Wow, lot's of action.
I have a few things;
I do think google groups hosting is a bit dangerous for an open project. Google has shown itself to be very good about openness and is pretty good about the projects that it's hosting, but it's still a large company with it's own interests buried somewhere. That said, it's 12x better than yahoo groups, so it's still a huge step up.
I have a debian server I use for hosting some other open source projects I do. Intel Core 2 Duo on more bandwidth that I know what to do with. The hosting is free and the bandwidth is free ( a friend of mine is the head network admin ). I can host trac, subversion, mailman, apache spash page, whatever is needed.
If anyone would like I can ask the Open Source Applications Foundation if they would host email ( they currently have a good mailman setup and host the IETF Calsify working group list among others ) and maybe some of the other services if everyone would feel better with a non-profit organization providing services rather than individuals or corporations.
There is currently a hunk of code on json-rpc.org, and it's confusing to new comers whether json-rpc.org is a code project or a standards project. A standards project needs svn, wiki, mailing list, and a nice splash page with links to all known implementations. If a standards project happens to host a reference implementation that's fine, but the site should represent a standards based project upfront.

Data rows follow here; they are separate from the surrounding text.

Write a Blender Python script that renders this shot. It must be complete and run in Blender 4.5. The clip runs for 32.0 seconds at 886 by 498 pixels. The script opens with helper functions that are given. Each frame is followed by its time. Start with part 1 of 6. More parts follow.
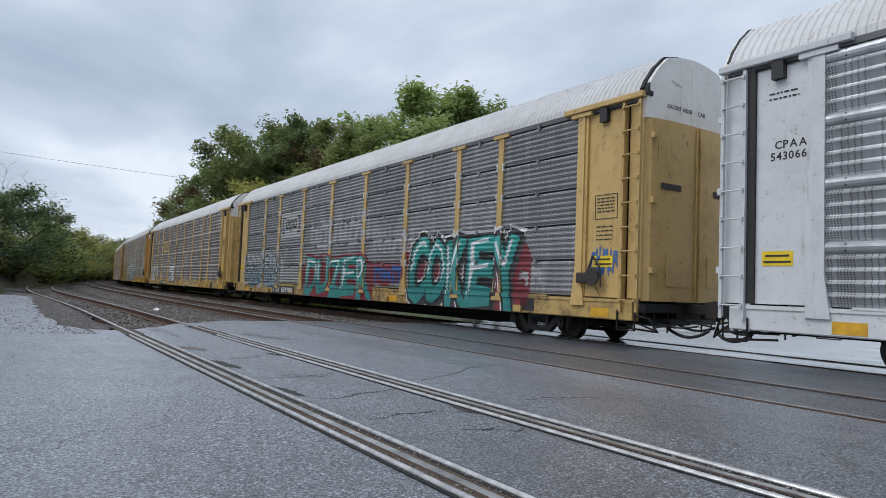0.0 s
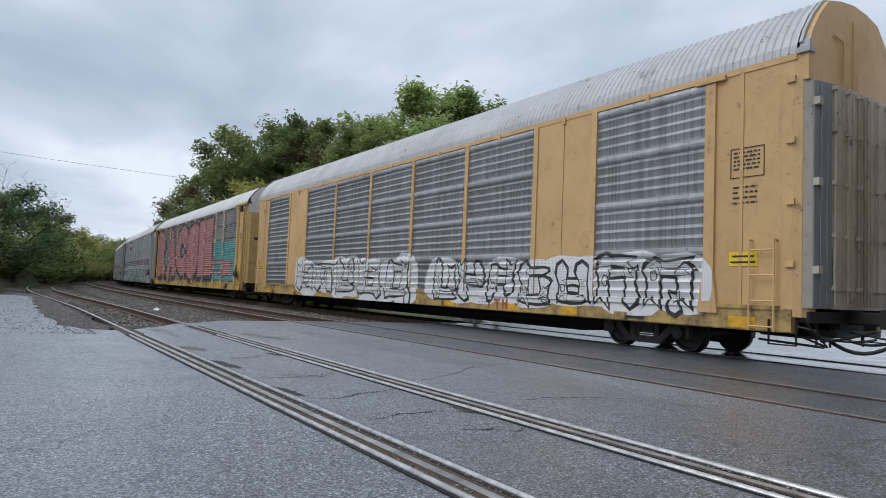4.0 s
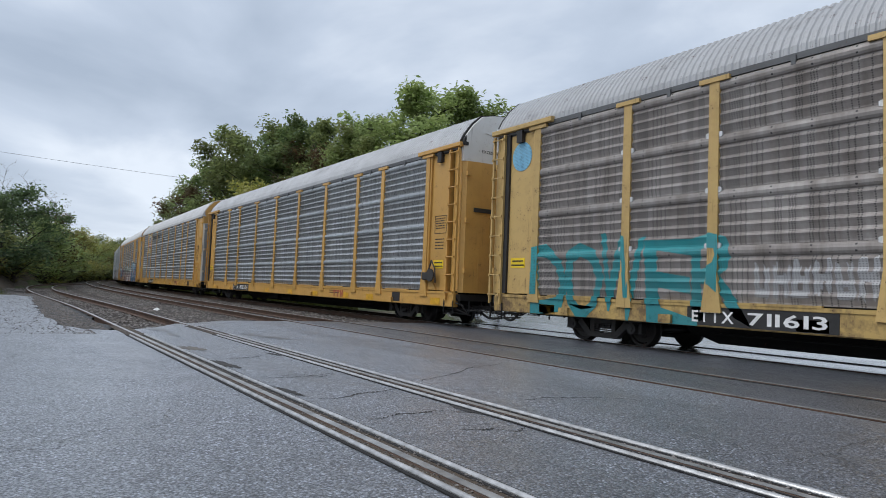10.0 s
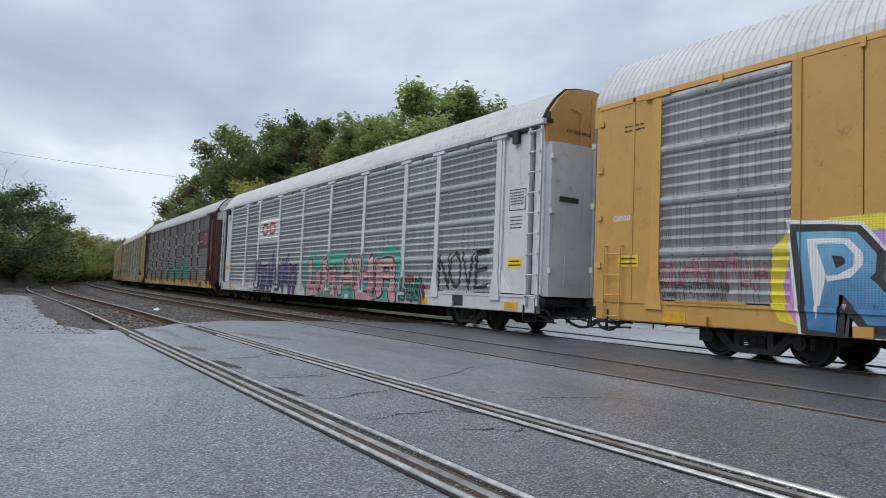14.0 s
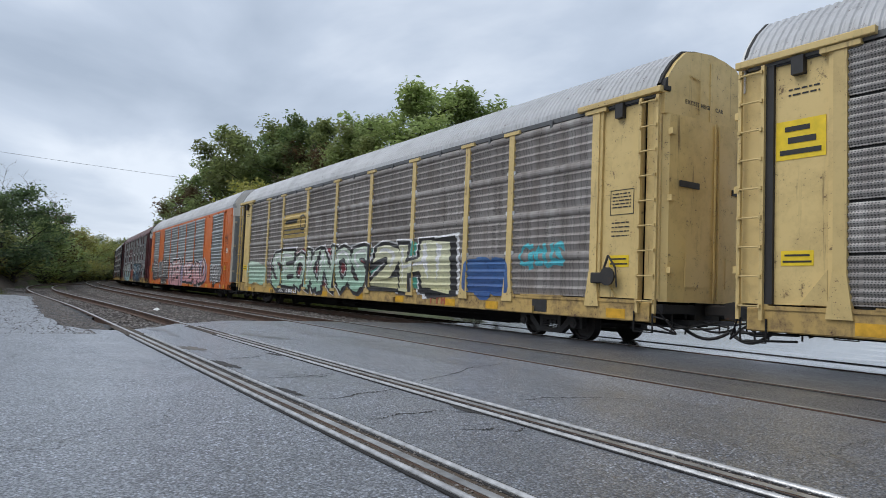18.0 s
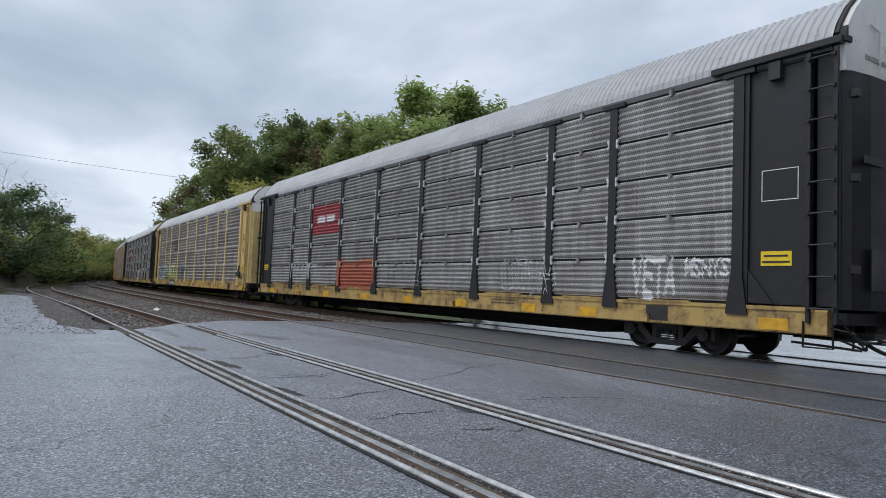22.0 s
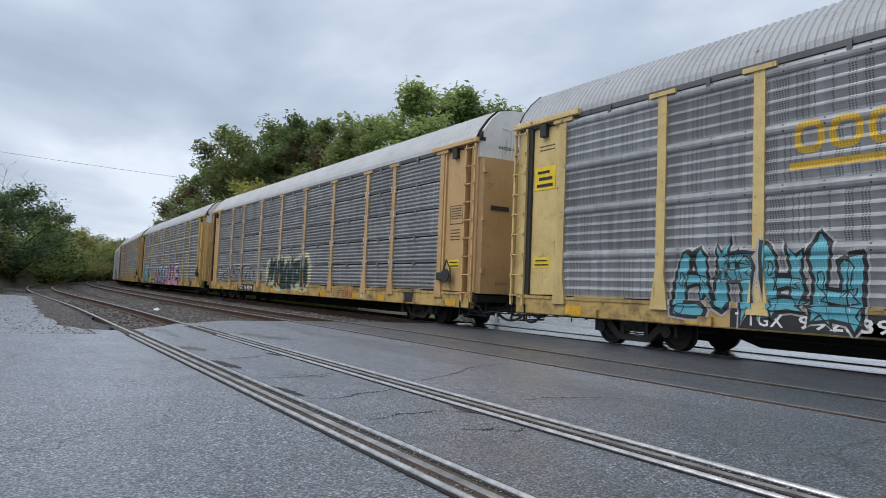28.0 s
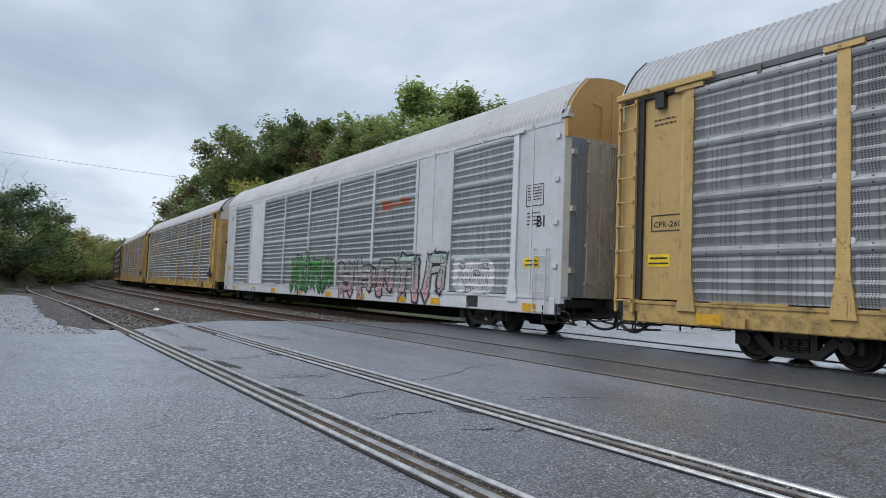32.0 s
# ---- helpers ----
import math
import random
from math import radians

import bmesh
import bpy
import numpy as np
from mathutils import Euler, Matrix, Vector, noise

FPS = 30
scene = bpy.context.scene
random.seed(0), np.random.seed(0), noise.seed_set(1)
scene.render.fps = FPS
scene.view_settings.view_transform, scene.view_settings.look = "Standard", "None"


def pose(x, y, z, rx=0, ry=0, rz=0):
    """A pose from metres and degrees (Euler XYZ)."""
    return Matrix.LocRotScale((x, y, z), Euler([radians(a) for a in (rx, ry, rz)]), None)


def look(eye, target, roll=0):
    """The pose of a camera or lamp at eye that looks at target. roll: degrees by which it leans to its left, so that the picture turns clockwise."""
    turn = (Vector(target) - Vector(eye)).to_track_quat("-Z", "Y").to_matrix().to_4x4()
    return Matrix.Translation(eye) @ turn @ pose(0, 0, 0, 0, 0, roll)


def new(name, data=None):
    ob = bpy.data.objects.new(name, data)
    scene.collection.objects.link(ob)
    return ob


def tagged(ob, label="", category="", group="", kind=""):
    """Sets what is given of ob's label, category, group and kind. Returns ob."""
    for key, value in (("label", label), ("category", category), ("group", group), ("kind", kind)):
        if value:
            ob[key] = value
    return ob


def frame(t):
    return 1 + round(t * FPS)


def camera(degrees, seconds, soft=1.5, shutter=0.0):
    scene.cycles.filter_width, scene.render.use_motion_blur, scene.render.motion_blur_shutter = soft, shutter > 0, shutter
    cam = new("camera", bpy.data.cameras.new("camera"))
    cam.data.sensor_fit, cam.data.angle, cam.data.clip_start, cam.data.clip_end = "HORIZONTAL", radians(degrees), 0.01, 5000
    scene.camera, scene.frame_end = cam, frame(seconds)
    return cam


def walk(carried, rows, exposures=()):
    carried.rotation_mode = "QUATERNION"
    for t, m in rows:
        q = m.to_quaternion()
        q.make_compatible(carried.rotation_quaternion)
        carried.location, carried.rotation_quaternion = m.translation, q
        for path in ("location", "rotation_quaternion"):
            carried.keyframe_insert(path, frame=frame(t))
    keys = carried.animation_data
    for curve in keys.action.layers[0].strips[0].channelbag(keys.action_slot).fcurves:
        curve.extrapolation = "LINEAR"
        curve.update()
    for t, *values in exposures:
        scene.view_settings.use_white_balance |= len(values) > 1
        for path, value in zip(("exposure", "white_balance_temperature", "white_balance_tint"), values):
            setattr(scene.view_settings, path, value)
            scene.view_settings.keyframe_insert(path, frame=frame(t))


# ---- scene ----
cam = camera(67.14, 32.0, soft=0.9, shutter=0.0)
EYE = (0.0, 0.0, 1.017)
_psi, _pit = radians(56.445), radians(3.508)
AIM = (EYE[0] - math.sin(_psi) * math.cos(_pit), EYE[1] + math.cos(_psi) * math.cos(_pit), EYE[2] + math.sin(_pit))
STAND = look(EYE, AIM, 2.343)
walk(cam, [(0.0, STAND), (32.0, STAND)])

# ---------------------------------------------------------------- light
world = bpy.data.worlds.new("overcast_sky")
scene.world = world
world.use_nodes = True
wt = world.node_tree
wt.nodes.clear()


def wn(kind, **kw):
    n = wt.nodes.new(kind)
    for k, v in kw.items():
        n.inputs[k].default_value = v
    return n


sky = wt.nodes.new("ShaderNodeTexSky")
sky.sky_type = "NISHITA"
sky.sun_disc = False
sky.sun_elevation = radians(53)
sky.sun_rotation = radians(195)
sky_dim = wt.nodes.new("ShaderNodeMix")
sky_dim.data_type = "RGBA"
sky_dim.blend_type = "MULTIPLY"
sky_dim.inputs["Factor"].default_value = 1.0
sky_dim.inputs["B"].default_value = (0.1, 0.1, 0.1, 1)
wt.links.new(sky.outputs["Color"], sky_dim.inputs["A"])
tc = wt.nodes.new("ShaderNodeTexCoord")
sep = wt.nodes.new("ShaderNodeSeparateXYZ")
wt.links.new(tc.outputs["Generated"], sep.inputs[0])
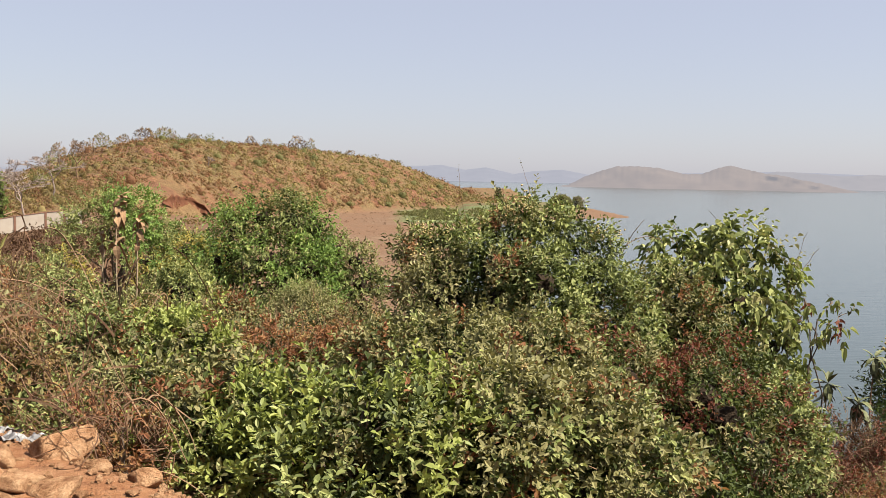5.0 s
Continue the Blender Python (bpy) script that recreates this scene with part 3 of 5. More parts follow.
def plant(name, label, category, az, r, half, top_el, leaf, mat, density=1.0, group="", per=7, ratio=0.45, tops=None, flowers=0, fmat=None, fsize=0.05,
          trunk=0.05, droop=0.1, lift=0.35, second=None, third=None, bare=0, seed=0, clear=0.0, fold=0.25, wild=0.4, stems=4, twig=1.0, tuft=None, gaps=0.22,
          tall=0.9, lobes=5, ragged=0.08, heart=0.54, span=None, lean=0.25, bunch=0.62):
    """A bush or small tree: stems, a crown of lobes set with leafy tufts, perhaps a second and third kind of leaf, flowers and bare twigs.
    tops: the lobes' (azimuth, elevation, half width, set back); without it a low dome. clear: height under the crown that stays free of leaves."""
    g = np.random.default_rng(seed + int(abs(az) * 97) + int(r * 31))
    c = polar(az, r)
    z0 = gz(c.x, c.y)
    zt = max(EYE + r * math.tan(radians(top_el)), z0 + 0.3 + 0.35 * half)
    if tops is None:
        top_el = math.degrees(math.atan((zt - EYE) / r))
        tops = [(az, top_el, half * 0.55, 0.0)]
        for i in range(lobes):
            q = (i + 0.5) / lobes * 2 - 1
            k = half * g.uniform(0.36, 0.5)
            drop = (zt - z0) * (0.04 + 0.42 * abs(q) ** 1.7) * g.uniform(0.8, 1.3)
            tops.append((az + math.degrees(q * (half - k * 0.8) / r), math.degrees(math.atan((zt - drop - EYE) / r)), k, g.uniform(-0.5, 0.35) * half))
    blobs = stacked_lobes(tops, r, z0 + clear, g, tall, lean=lean)
    o3 = np.array([c.x, c.y, z0 - 0.05])
    root = thing(name, label, category, group, at=o3)
    size = tuft or max(leaf * 2.7, half * 0.11)
    p, out = tuft_points(blobs, size, g, gaps=gaps)
    m = max(int(density * 1.65 * size * size / (leaf * leaf * ratio * 0.6 * per) + 0.5), 1)
    tone = g.random(len(p))
    p, out, tone = np.repeat(p, m, 0), np.repeat(out, m, 0), np.repeat(tone, m)
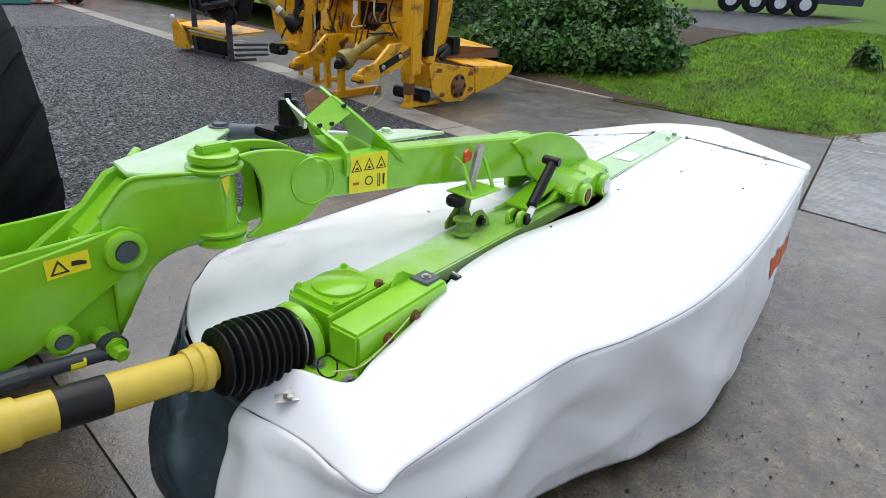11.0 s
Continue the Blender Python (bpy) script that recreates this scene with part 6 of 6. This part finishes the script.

+1 to a group of owners rather than a single one.
Since the standards work has become so stagnant I would suggest we adopt something like the IETF model for contribution and driving on the standard to move things forward.
I would suggest this community start building and maintaining a set of standard test cases that new implementors can use to check if they are standards compliant. This has seriously helped with the adoption of WebDAV and CalDAV.
-Mikeal
On Aug 23, 2007, at 6:15 PM, Weston Ruter wrote:
Does anyone object to moving over to Google Groups? If not I can create a new Google Group for JSON-RPC tomorrow and we can begin discussing matters there. We can then make all of the JSON-RPC committee members Group managers/owners.
I am interested in Jeffrey's idea about using Google Code Project Hosting to manage and archive JSON-RPC development. It would be an easy way to handle the wiki, issue tracking, and svn. If this idea is favorable, we could set up redirects from pages on json-rpc.org to the corresponding pages on the Google Code project site for JSON-RPC (pages such as version 1.0 of the spec).
The only two concerns I have about using Google Code is (1) our work on JSON-RPC isn't really a software project but a specification so at first it seems a little out-of-place (maybe), and (2) what about the domain name <json-rpc.org>? Would it be more beneficial to have a dedicated website to the development to JSON-RPC or is a Google Code project sufficient?
I've really enjoyed using Google Code for hosting my own projects, so I know it would be a good experience for us.